Taking part in the ceremony at Dunnotar (from left) were Gibela CEO Marc Granger, Alstom Chairman & CEO Henri Poupart-Lafarge, PRASA Chairman Dr Popo Molefe and acting CEO Nathi Khena and South African Minister of Transport Dipuo Peters.

SOUTH AFRICA: The Gibela joint venture of Alstom and local partners marked the start of construction of its new EMU manufacturing plant at Dunnotar on March 4, with a ceremony attended by Alstom Chairman & CEO Henri Poupart-Lafarge, PRASA Chairman Dr Popo Molefe, Transport Minister Dipuo Peters and the Mayor of Ekurhuleni Mondli Gungubele.

The plant is intended to assemble 580 six-car X’Trapolis Mega EMUs for Passenger Rail Agency of South Africa, under a R51bn contract for 600 trains signed in October 2013. Deliveries are scheduled to run over 10 years, with Gibela to provide ongoing maintenance support for 19 years. The first 20 units are being assembled at Alstom’s Lapa plant in Brazil; two have already been delivered to Prasa’s Wolmerton depot for testing and Gibela CEO Marc Granger says the third is expected to arrive in South Africa later this month. The first locally-built train is to be completed by the end of 2017.

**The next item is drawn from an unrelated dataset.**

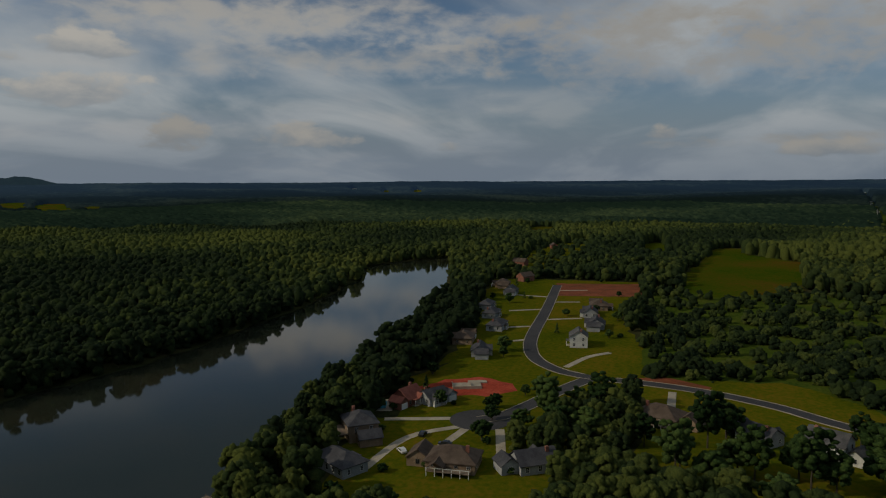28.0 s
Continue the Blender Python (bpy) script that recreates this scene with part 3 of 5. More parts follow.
DRIVES = DRIVES_A + DRIVES_B
WOOD_PINE = [(-218, 106), (-209, 134), (-146, 186), (-125, 165), (-122, 160), (-123, 142), (-158, 101), (-181, 98)]
WOOD_PINE_B = [(-255, 307), (-230, 393), (-151, 450), (-102, 310), (-109, 280), (-136, 269), (-153, 251), (-172, 273)]
WOOD_YOUNG = [(-440, 218), (-424, 285), (-331, 350), (-252, 299), (-226, 247), (-249, 172), (-302, 154)]
CLUMP_A = [(148, -80), (159, -97), (141, -117), (133, -130), (104, -118), (97, -115), (144, -74)]
CLUMP_B = [(219, 53), (223, 29), (198, 12), (190, -2), (175, -39), (175, -52), (147, -58), (139, -58), (179, 39)]
CLUMP_C = [(53, -153), (50, -177), (37, -184), (27, -168), (14, -188), (25, -158), (54, -151)]
CLUMP_D = [(213, 33), (229, 27), (230, 18), (206, 15), (189, 11), (196, 15), (192, 30)]
BRUSH = [(144, -198), (139, -210), (143, -233), (139, -251), (147, -274), (158, -261), (150, -234), (149, -214)]
HOUSES_SUBURB = [(-495, 331, 'g'), (-528, 376, 'g'), (-474, 359, 'g'), (-507, 412, 'g'), (-474, 410, 'g'), (-464, 435, 'g'), (-477, 460, 't'), (-442, 460, 'g'), (-555, 640, 'w'), (-613, 748, 'w'), (-576, 744, 'w'), (-513, 707, 'g'), (-557, 808, 'w'), (-558, 847, 'g'), (-461, 725, 'g'), (-442, 748, 't'), (-1039, 644, 'w'), (-959, 631, 't'), (-914, 687, 'w'), (-968, 771, 't'), (-927, 793, 'w'), (-863, 812, 'w'), (-930, 912, 'w'), (-913, 973, 'w'), (-595, 685, 'g'), (-543, 675, 'w'), (-519, 676, 't'), (-482, 697, 'w'), (-522, 797, 'g'), (-538, 884, 'w'), (-558, 963, 'w'), (-532, 943, 'w'), (-597, 1137, 'w'), (-614, 1233, 'w'), (-357, 662, 'g'), (-295, 598, 'w'), (-280, 625, 't'), (-253, 583, 'g'), (-203, 581, 'w'), (-540, 400, 'g'), (-418, 442, 'g'), (-494, 261, 'g'), (-513, 284, 'g')]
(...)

Being built at a cost of R1bn, the 60 000m² Dunnotar plant is due to become operational in phases over the next 18 months. Granger told Railway Gazette that the first facility to be completed will be the training centre, which is due to be handed over in the last quarter of this year. That will enable Gibela to begin recruiting and training around 1 500 employees. Of these, he says the vast majority will be local, supported by a small number of expatriates and short-term experts seconded to help with specific aspects of the programme.

The facilities at Dunnotar will include a 1·2 km test track so that Gibela can undertake dynamic testing and commissioning of the units before delivery. The plant will also support the ongoing maintenance contract, although much of that work will be undertaken at the depots where the trains are based in each of South Africa’s main conurbations.

‘This new factory will be a catalyst for the revitalisation of the rail industry in South Africa through local manufacturing, high local supply level, employment creation and skills development’ said Poupart-Lafarge. Granger says Gibela has already begun sourcing material locally, and some South African made components have been shipped to Lapa for use in the initial 20 trains.

With Prasa expected to require a further 600 trainsets to replace its ageing suburban fleet, Granger says Gibela is well-placed to win a follow-on tender providing work for the plant after completion of the initial order. The joint venture will also be bidding to supply trains for other operators in the southern Africa region, he confirmed.